## Begin
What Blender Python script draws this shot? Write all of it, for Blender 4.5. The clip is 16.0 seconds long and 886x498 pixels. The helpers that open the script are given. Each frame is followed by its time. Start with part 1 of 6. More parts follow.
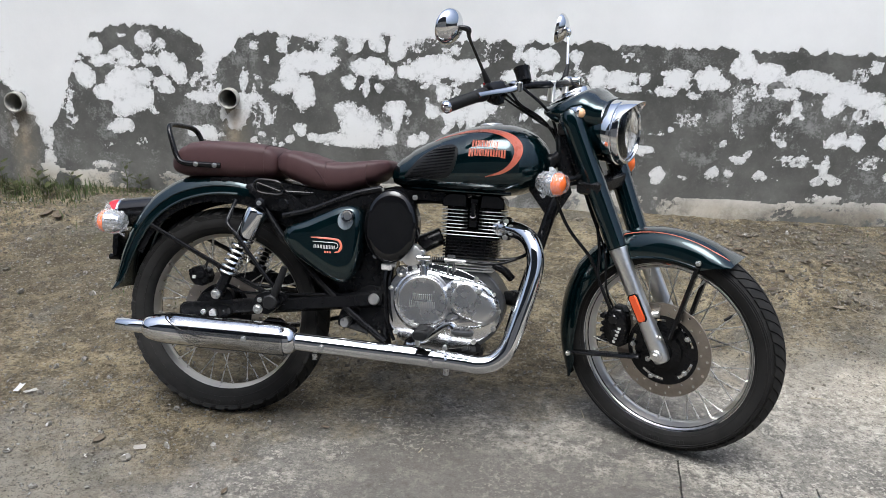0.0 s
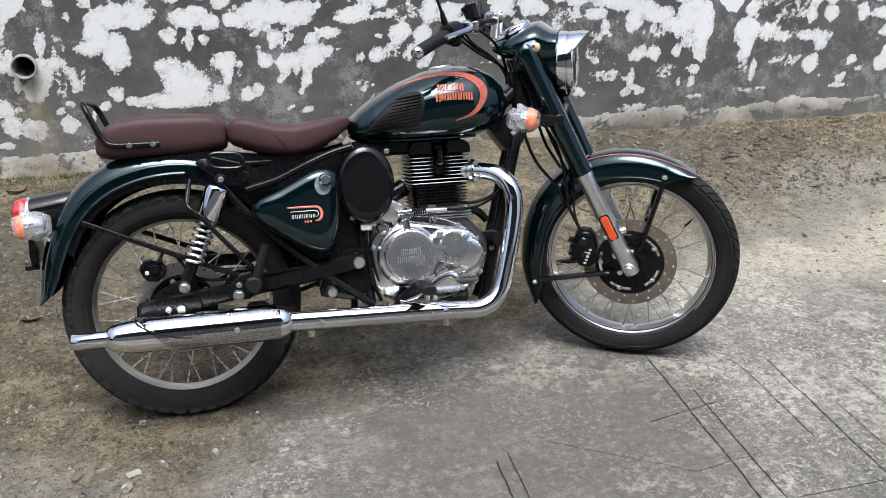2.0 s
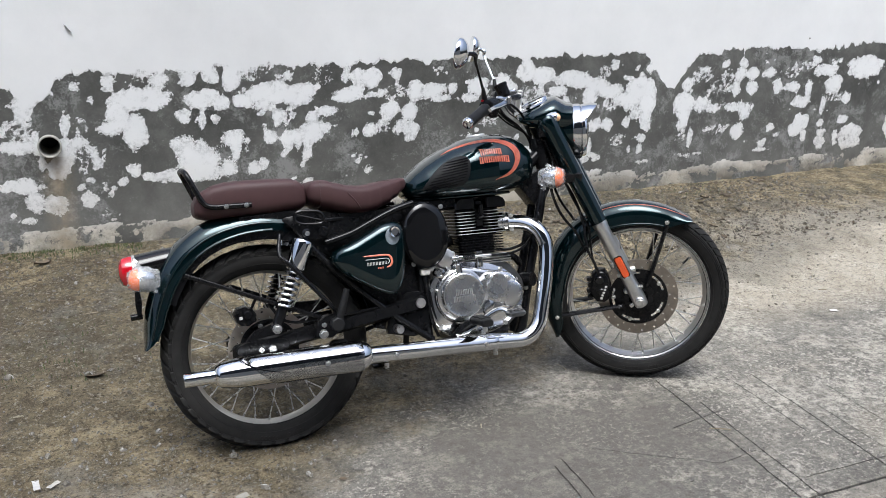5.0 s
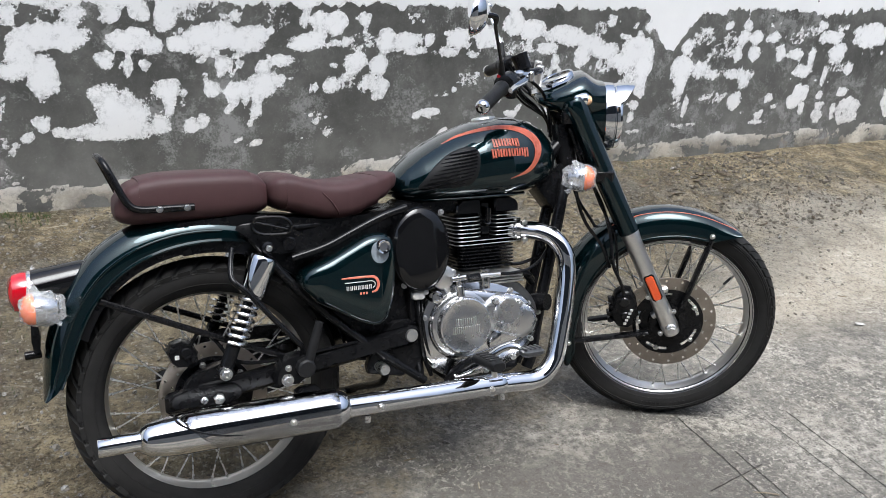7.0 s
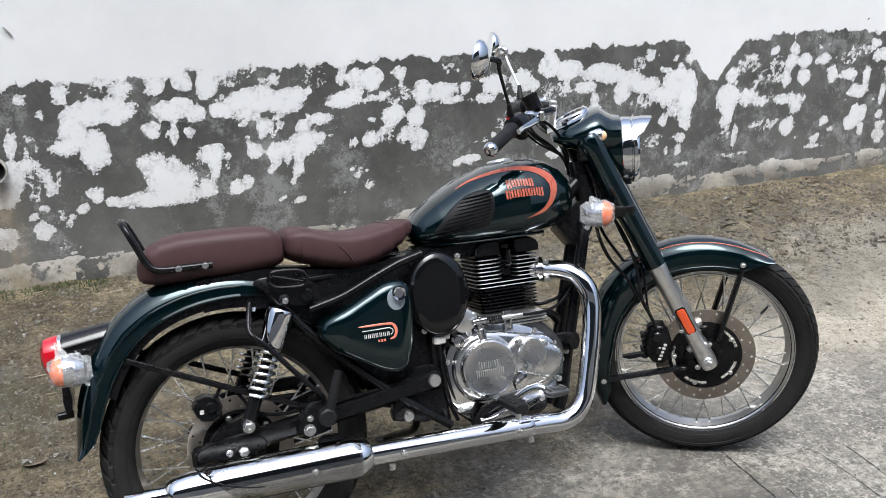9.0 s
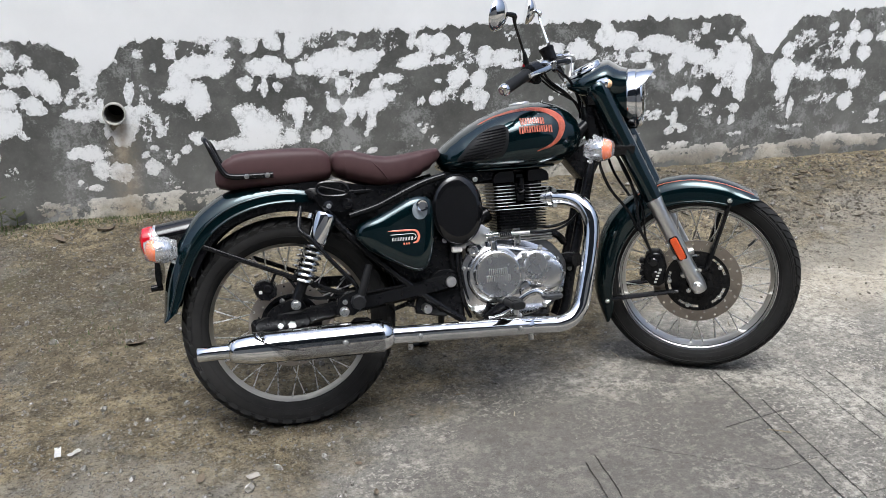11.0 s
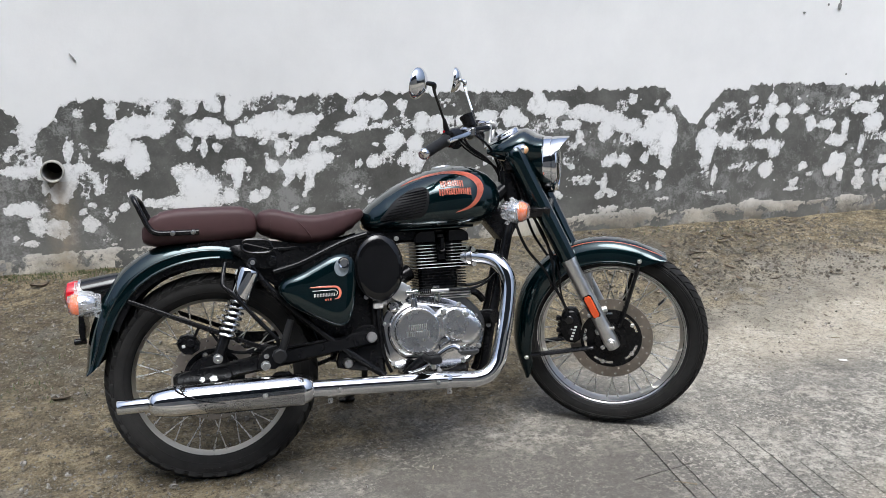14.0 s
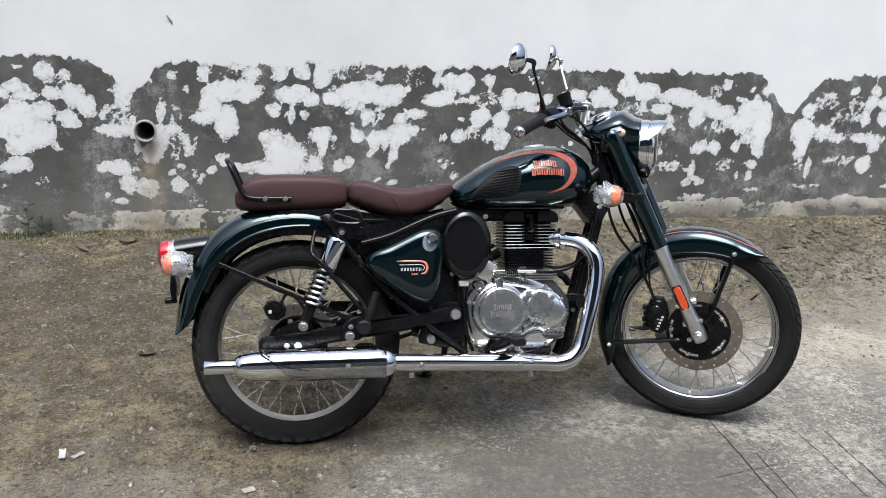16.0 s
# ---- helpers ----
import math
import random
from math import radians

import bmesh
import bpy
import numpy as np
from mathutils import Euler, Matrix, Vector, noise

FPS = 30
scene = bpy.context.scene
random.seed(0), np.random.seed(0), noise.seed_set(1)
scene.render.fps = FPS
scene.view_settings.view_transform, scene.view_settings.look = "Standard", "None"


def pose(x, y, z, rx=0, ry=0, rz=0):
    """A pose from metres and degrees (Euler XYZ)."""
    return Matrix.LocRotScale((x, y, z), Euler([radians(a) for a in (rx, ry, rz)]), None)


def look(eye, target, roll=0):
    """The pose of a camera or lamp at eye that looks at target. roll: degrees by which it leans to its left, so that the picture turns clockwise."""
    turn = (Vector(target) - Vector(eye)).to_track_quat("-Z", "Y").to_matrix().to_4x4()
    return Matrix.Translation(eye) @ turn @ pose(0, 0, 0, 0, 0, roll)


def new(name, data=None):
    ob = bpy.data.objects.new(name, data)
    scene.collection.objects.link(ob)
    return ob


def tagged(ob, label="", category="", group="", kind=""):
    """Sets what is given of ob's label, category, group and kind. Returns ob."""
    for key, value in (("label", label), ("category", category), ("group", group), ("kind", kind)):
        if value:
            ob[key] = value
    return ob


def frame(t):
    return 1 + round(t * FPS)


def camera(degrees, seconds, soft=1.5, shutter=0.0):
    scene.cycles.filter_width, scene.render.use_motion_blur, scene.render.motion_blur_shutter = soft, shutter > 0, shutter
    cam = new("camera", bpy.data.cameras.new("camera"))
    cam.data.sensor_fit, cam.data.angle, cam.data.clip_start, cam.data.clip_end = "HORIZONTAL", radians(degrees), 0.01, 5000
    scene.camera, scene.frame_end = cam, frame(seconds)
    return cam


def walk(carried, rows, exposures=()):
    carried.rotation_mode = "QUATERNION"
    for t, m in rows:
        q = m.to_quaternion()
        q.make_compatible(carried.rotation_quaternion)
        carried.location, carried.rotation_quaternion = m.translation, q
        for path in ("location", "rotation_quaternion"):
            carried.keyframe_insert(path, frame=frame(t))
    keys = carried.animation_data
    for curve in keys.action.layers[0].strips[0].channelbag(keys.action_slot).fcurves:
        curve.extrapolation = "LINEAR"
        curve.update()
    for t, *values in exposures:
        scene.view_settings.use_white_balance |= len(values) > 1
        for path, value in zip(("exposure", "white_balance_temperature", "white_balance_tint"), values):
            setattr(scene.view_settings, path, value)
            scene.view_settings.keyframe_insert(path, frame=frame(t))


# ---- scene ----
cam = camera(54.5, 16.0, soft=0.8)
PATH = [
    (0, (0.2192, 0.1280, 1.3997), (0.0689, 1.9613, 0.7809), 1.6),
    (0.5, (-0.0087, 0.0592, 1.4046), (-0.0883, 1.8866, 0.7576), -0.4),
    (1, (-0.2182, 0.1649, 1.3755), (-0.1474, 1.9827, 0.7023), -2.2),
    (1.5, (-0.4093, 0.2415, 1.3929), (-0.1310, 2.0205, 0.6722), -2.1),
    (2, (-0.6198, 0.2677, 1.4114), (-0.0892, 1.9788, 0.6674), 0.2),
    (2.5, (-0.7256, 0.2619, 1.4084), (0.0446, 1.8837, 0.6722), 0.1),
    (3, (-0.8187, 0.0475, 1.4172), (-0.0272, 1.6878, 0.7508), -3.3),
    (3.5, (-0.9710, -0.0805, 1.4220), (-0.2163, 1.6092, 0.8410), -2.5),
    (4, (-1.1824, -0.0543, 1.4366), (-0.4278, 1.6529, 0.9070), -0.3),
    (4.2, (-1.2464, -0.0427, 1.4405), (-0.4879, 1.6597, 0.9050), 0.2),
    (6.3, (-1.0922, 0.4908, 1.4560), (-0.3250, 2.1427, 0.7876), -0.1),
    (6.5, (-1.0903, 0.6053, 1.4579), (-0.2745, 2.2281, 0.7770), 1.5),
    (7, (-1.0883, 0.7343, 1.4589), (-0.2105, 2.3105, 0.7459), 4.1),
    (7.5, (-1.0360, 0.7217, 1.4783), (-0.2027, 2.3455, 0.8196), 2.0),
    (8, (-0.9826, 0.7071, 1.4744), (-0.1950, 2.3746, 0.8730), -0.9),
    (8.5, (-0.9651, 0.6887, 1.4686), (-0.2076, 2.3707, 0.8691), -1.8),
    (9, (-0.9467, 0.6499, 1.4589), (-0.2182, 2.3387, 0.8420), -1.1),
    (9.5, (-0.9137, 0.6082, 1.4356), (-0.3133, 2.3426, 0.8070), -0.4),
    (10, (-0.9002, 0.4869, 1.4172), (-0.3899, 2.2446, 0.7712), -1.1),
    (10.2, (-0.9302, 0.3841, 1.4123), (-0.4055, 2.1311, 0.7537), -0.9),
    (12.3, (-0.7838, 0.0029, 1.4084), (-0.3337, 1.7926, 0.8109), -0.8),
    (12.5, (-0.7799, -0.0019, 1.4084), (-0.3269, 1.7867, 0.8080), -0.4),
    (13, (-0.8099, -0.0155, 1.4007), (-0.3414, 1.7712, 0.8080), 1.4),
    (13.5, (-0.8167, -0.0243, 1.4230), (-0.2959, 1.7654, 0.8837), 1.1),
    (14, (-0.8109, -0.0291, 1.4259), (-0.2008, 1.7421, 0.9196), 0.4),
    (14.5, (-0.8032, -0.0407, 1.4249), (-0.1853, 1.7247, 0.9108), 1.0),
    (15, (-0.8080, -0.0155, 1.4065), (-0.2328, 1.7470, 0.8361), 3.5),
    (15.5, (-0.8517, 0.0310, 1.4123), (-0.3298, 1.8052, 0.8255), 4.4),
    (16, (-0.8730, 0.0252, 1.4220), (-0.4064, 1.8226, 0.8604), 2.5),
]
EXPOSURE = 0.56
LIFT = [(0, 0.0), (1, 0.03), (1.5, 0.1), (2.5, 0.04), (3, 0.04), (3.5, -0.04), (4.2, -0.09), (6.3, 0.0), (7, 0.02), (8, 0.0), (9, 0.05), (9.5, 0.1), (10.2, 0.05), (12.3, -0.02), (13, -0.05), (13.5, -0.08), (14.5, -0.09), (15.5, 0.0), (16, -0.02)]
walk(cam, [(t, look(eye, target, roll)) for t, eye, target, roll in PATH], [(t, EXPOSURE + lift) for t, lift in LIFT])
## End
Gather all lines where the word "import" appears.

_Response to this exercise_
import math
import random
from math import radians
import bmesh
import bpy
import numpy as np
from mathutils import Euler, Matrix, Vector, noise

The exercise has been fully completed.